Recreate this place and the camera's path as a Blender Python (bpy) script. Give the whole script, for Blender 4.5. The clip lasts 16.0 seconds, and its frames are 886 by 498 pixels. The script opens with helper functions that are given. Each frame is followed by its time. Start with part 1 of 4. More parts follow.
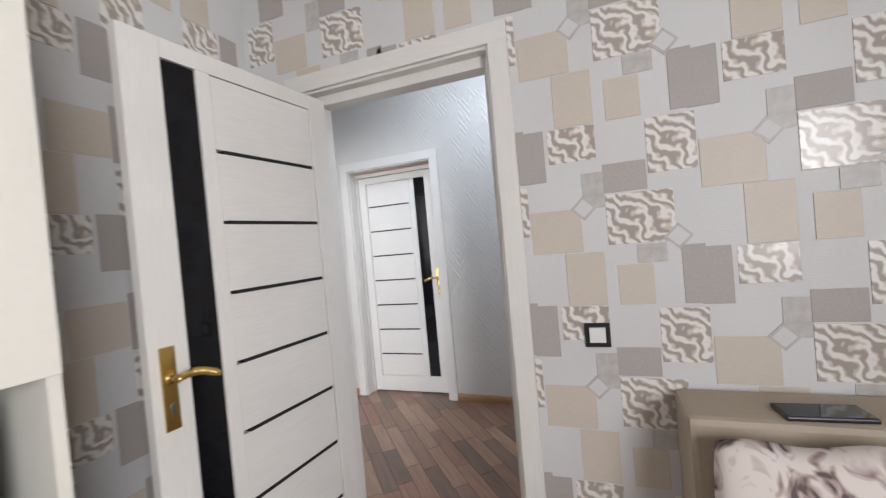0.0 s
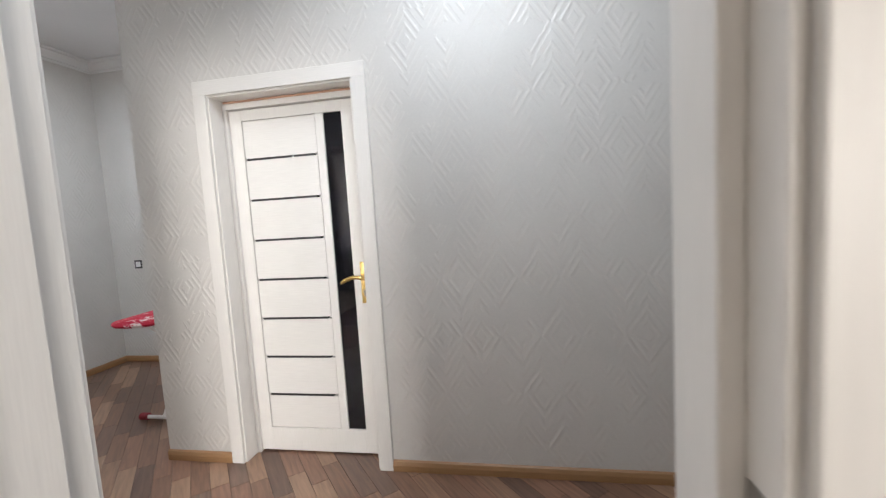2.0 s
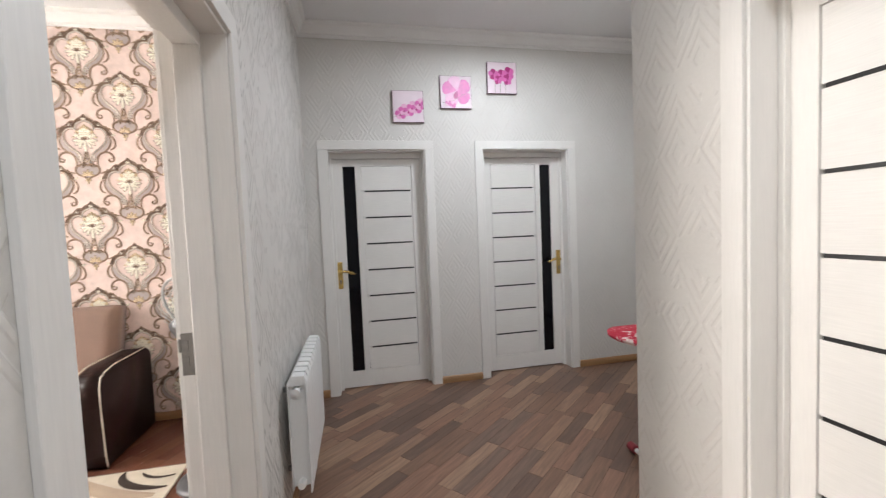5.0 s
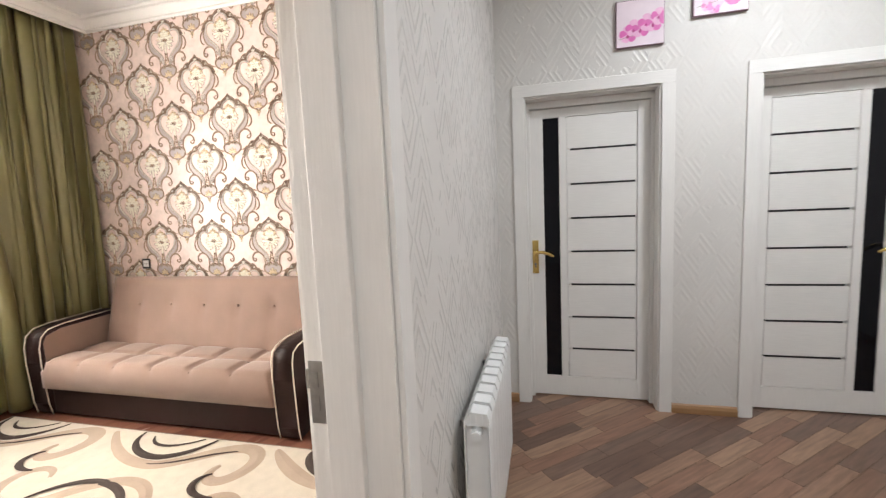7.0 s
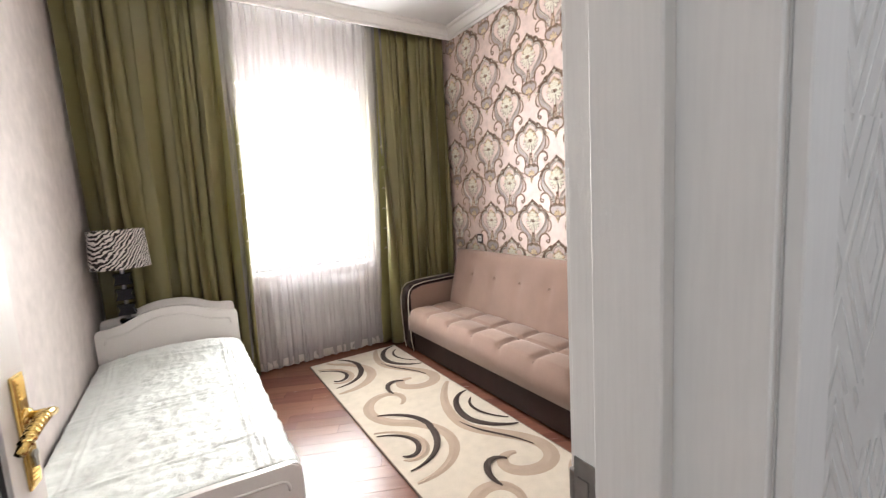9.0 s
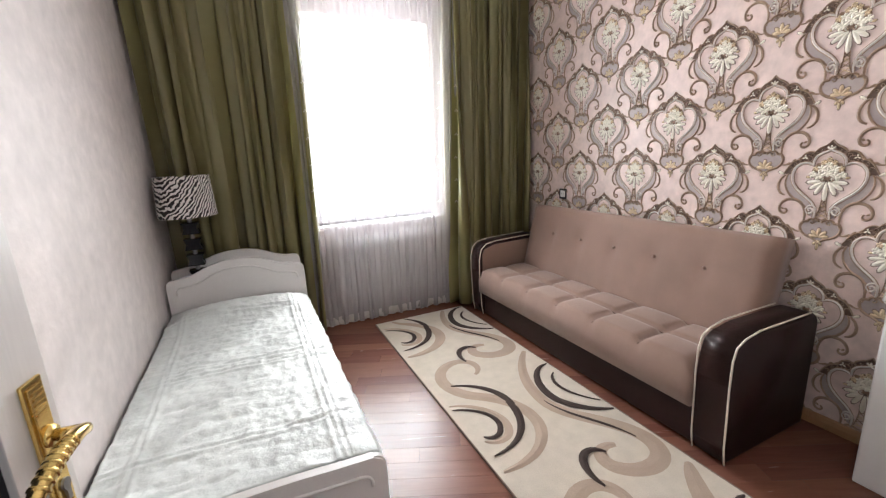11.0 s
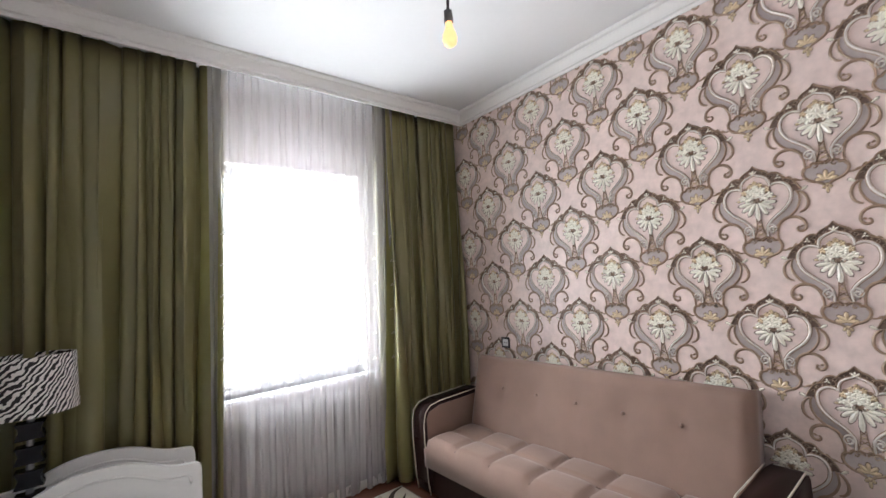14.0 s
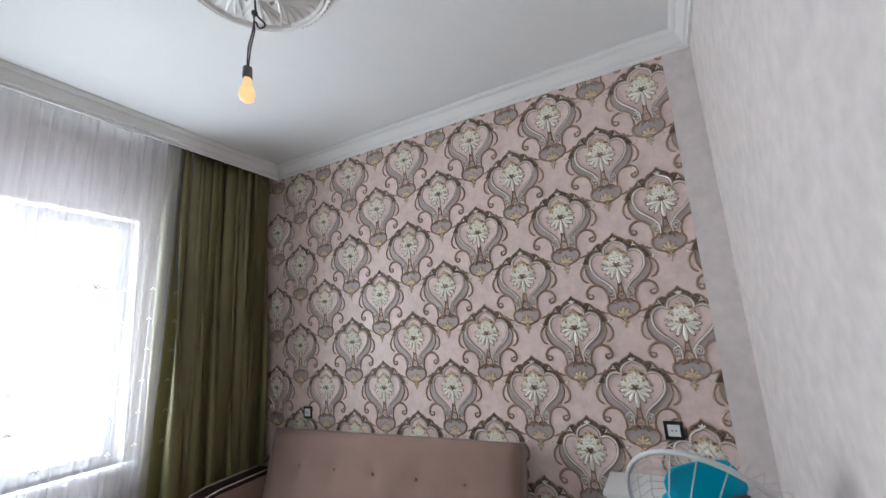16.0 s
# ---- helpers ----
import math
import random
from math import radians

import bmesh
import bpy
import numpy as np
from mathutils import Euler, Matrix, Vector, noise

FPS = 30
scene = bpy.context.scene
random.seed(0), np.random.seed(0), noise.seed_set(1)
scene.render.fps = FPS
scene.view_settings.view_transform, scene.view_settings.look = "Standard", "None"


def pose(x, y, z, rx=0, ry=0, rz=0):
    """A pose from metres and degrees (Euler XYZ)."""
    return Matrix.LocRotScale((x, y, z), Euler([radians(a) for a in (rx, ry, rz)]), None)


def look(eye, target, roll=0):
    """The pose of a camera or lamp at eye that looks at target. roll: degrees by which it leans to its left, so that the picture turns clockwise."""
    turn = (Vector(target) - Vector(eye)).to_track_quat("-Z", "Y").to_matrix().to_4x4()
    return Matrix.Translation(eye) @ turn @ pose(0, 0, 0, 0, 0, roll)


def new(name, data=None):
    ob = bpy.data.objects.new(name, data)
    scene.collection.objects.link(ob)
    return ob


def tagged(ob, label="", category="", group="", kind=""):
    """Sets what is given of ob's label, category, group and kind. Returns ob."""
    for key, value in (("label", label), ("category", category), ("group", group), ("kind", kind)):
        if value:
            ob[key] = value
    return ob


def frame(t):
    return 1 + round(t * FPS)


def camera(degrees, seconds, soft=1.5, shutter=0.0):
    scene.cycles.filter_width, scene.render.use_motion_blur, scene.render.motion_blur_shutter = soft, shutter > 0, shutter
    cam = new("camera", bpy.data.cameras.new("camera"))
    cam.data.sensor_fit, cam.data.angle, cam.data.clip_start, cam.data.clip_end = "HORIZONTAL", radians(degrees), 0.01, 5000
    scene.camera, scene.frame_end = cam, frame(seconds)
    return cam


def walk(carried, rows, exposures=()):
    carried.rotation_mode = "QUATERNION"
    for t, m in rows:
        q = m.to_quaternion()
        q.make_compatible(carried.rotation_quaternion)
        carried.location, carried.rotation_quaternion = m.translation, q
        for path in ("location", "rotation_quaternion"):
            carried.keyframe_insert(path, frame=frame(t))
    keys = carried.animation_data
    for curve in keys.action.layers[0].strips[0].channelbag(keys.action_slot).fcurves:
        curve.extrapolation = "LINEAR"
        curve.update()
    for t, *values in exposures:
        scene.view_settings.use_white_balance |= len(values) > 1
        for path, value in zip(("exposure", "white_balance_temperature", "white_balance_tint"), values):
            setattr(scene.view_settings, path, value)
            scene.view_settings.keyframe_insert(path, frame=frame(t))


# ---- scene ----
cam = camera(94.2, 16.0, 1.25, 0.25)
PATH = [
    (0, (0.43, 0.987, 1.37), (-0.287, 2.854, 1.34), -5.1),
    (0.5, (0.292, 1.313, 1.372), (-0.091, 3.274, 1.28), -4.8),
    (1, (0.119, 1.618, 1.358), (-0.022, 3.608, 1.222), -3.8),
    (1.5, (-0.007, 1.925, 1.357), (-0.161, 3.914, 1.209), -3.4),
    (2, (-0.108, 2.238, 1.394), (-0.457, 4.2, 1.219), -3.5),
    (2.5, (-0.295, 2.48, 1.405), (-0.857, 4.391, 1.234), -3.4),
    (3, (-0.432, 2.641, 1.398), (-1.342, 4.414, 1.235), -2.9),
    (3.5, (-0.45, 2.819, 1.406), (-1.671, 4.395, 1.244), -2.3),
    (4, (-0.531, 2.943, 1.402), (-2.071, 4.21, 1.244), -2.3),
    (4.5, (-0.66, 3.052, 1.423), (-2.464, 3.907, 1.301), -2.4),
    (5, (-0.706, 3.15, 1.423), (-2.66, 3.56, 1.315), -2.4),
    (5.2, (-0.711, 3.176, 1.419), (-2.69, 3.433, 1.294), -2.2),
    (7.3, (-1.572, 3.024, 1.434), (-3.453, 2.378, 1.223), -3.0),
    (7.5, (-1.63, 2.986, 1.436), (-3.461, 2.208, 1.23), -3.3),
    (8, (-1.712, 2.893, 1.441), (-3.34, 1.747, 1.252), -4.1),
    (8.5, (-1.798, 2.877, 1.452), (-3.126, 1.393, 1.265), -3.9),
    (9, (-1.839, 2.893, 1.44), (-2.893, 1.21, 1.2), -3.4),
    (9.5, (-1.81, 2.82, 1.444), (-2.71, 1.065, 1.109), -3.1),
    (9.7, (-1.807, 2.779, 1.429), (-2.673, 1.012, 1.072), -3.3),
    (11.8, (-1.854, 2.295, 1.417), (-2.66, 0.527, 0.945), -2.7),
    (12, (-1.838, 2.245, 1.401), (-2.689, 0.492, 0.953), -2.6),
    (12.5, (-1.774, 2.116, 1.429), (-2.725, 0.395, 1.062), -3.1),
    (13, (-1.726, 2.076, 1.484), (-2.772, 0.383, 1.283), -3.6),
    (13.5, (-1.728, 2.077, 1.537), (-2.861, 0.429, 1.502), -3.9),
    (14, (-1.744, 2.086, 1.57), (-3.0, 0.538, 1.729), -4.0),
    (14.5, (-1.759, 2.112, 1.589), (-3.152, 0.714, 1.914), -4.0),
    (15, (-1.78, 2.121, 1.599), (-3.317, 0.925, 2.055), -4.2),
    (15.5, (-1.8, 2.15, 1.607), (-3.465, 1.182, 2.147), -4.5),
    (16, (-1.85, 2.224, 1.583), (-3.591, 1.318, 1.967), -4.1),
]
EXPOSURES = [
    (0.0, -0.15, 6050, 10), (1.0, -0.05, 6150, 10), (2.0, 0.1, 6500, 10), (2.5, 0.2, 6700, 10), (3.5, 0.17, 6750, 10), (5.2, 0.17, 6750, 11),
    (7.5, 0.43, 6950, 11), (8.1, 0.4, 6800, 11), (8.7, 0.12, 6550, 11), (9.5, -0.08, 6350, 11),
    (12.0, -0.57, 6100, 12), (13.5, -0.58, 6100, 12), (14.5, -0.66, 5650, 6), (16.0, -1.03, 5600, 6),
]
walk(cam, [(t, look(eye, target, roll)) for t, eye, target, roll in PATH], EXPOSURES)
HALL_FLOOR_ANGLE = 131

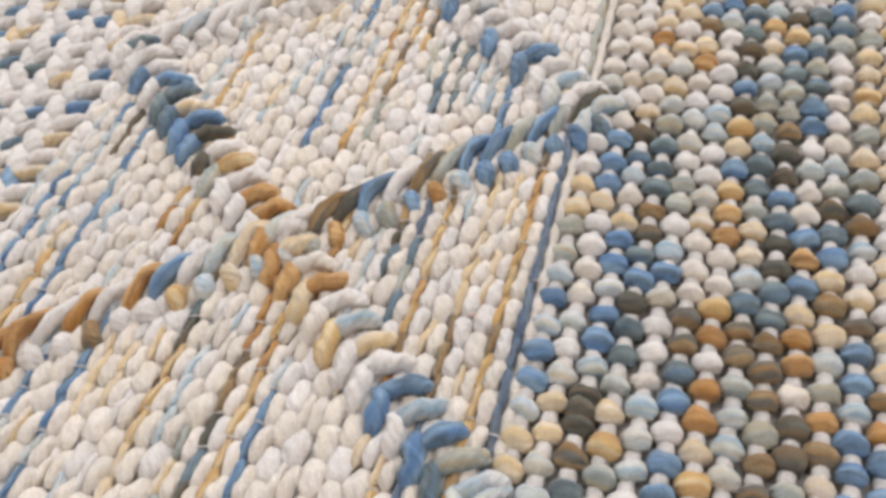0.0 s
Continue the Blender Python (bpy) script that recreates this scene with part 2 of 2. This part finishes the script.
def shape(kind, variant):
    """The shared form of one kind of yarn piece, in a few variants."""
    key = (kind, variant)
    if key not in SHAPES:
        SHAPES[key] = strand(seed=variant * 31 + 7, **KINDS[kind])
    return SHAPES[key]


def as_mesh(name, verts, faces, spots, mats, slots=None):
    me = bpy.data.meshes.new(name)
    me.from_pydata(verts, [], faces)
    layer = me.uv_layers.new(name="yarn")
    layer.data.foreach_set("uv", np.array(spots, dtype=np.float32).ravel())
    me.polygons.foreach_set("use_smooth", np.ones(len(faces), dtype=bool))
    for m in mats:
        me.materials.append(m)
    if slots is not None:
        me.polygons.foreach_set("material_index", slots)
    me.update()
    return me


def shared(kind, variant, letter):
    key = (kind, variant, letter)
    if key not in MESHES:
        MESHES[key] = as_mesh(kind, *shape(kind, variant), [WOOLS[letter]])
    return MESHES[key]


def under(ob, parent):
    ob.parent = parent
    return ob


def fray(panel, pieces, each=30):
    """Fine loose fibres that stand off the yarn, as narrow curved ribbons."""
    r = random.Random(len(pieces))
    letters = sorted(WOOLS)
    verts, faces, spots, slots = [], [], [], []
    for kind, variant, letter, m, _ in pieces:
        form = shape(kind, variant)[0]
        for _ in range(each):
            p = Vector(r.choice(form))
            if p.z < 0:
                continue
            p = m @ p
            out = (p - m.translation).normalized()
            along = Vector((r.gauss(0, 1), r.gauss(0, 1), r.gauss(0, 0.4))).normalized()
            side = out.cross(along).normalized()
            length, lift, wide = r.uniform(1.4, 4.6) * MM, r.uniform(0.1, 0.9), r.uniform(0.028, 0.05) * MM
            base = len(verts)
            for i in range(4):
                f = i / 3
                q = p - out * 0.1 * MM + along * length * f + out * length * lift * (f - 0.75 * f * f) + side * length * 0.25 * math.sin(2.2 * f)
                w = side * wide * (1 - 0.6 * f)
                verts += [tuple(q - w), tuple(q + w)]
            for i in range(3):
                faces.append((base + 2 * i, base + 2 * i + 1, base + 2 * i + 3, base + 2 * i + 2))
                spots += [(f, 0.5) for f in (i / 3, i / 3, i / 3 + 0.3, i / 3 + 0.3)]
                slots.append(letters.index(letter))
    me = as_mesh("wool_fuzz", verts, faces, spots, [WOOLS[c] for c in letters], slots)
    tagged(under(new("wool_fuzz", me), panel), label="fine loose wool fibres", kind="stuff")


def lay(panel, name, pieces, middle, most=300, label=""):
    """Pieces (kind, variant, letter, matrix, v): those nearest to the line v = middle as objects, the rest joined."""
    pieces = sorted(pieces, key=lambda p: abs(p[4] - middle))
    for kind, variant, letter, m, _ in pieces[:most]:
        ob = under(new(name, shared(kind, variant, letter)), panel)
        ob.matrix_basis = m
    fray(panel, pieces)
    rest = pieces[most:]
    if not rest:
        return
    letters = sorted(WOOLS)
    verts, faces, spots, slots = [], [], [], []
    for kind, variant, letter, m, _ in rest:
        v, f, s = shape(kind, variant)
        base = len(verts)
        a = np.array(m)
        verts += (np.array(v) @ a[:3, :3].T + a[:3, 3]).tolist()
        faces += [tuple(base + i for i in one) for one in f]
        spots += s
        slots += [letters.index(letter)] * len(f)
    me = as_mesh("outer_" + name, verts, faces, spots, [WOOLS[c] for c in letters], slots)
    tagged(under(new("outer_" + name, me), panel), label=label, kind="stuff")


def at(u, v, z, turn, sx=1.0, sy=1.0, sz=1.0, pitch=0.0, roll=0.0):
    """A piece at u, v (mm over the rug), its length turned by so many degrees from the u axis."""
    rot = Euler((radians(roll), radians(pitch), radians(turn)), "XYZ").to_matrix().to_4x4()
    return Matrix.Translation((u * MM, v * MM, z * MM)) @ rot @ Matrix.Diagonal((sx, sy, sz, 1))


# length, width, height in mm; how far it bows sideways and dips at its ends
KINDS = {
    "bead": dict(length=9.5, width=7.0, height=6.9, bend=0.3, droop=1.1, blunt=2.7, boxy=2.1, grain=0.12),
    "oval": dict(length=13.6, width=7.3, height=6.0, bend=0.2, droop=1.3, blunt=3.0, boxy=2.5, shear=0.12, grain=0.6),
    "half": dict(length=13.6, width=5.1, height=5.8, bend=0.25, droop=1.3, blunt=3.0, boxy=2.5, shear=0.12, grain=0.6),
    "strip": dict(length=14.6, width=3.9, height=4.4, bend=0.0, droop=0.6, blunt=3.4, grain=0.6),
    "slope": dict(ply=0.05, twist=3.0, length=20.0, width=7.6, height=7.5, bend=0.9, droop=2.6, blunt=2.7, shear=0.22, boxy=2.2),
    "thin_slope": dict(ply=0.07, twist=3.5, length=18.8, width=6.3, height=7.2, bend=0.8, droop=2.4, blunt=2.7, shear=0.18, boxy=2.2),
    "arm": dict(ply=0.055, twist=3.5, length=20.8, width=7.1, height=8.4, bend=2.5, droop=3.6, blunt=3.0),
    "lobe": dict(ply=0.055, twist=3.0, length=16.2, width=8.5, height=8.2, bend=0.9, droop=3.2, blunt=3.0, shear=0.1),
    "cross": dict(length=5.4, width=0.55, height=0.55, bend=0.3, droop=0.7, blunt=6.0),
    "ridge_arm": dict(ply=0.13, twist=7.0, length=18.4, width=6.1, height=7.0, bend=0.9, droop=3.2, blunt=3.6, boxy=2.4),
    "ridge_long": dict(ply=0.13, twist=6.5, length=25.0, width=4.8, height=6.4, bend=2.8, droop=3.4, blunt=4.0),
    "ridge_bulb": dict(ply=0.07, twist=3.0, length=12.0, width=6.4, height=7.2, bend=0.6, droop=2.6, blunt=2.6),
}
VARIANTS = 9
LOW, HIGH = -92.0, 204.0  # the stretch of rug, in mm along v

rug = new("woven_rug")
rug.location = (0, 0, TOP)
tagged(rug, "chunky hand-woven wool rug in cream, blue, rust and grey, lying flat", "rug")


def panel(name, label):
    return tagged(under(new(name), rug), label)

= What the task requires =
Please quote the lines of the material, beginning with the first and ending with the one that contains "pose from metres", exactly as written and without any pictures.

= Reply =
Recreate this place and the camera's path as a Blender Python (bpy) script. Give the whole script, for Blender 4.5. The clip lasts 16.0 seconds, and its frames are 886 by 498 pixels. The script opens with helper functions that are given. Each frame is followed by its time. Start with part 1 of 4. More parts follow.
0.0 s
2.0 s
5.0 s
7.0 s
9.0 s
11.0 s
14.0 s
16.0 s
# ---- helpers ----
import math
import random
from math import radians

import bmesh
import bpy
import numpy as np
from mathutils import Euler, Matrix, Vector, noise

FPS = 30
scene = bpy.context.scene
random.seed(0), np.random.seed(0), noise.seed_set(1)
scene.render.fps = FPS
scene.view_settings.view_transform, scene.view_settings.look = "Standard", "None"


def pose(x, y, z, rx=0, ry=0, rz=0):
    """A pose from metres and degrees (Euler XYZ)."""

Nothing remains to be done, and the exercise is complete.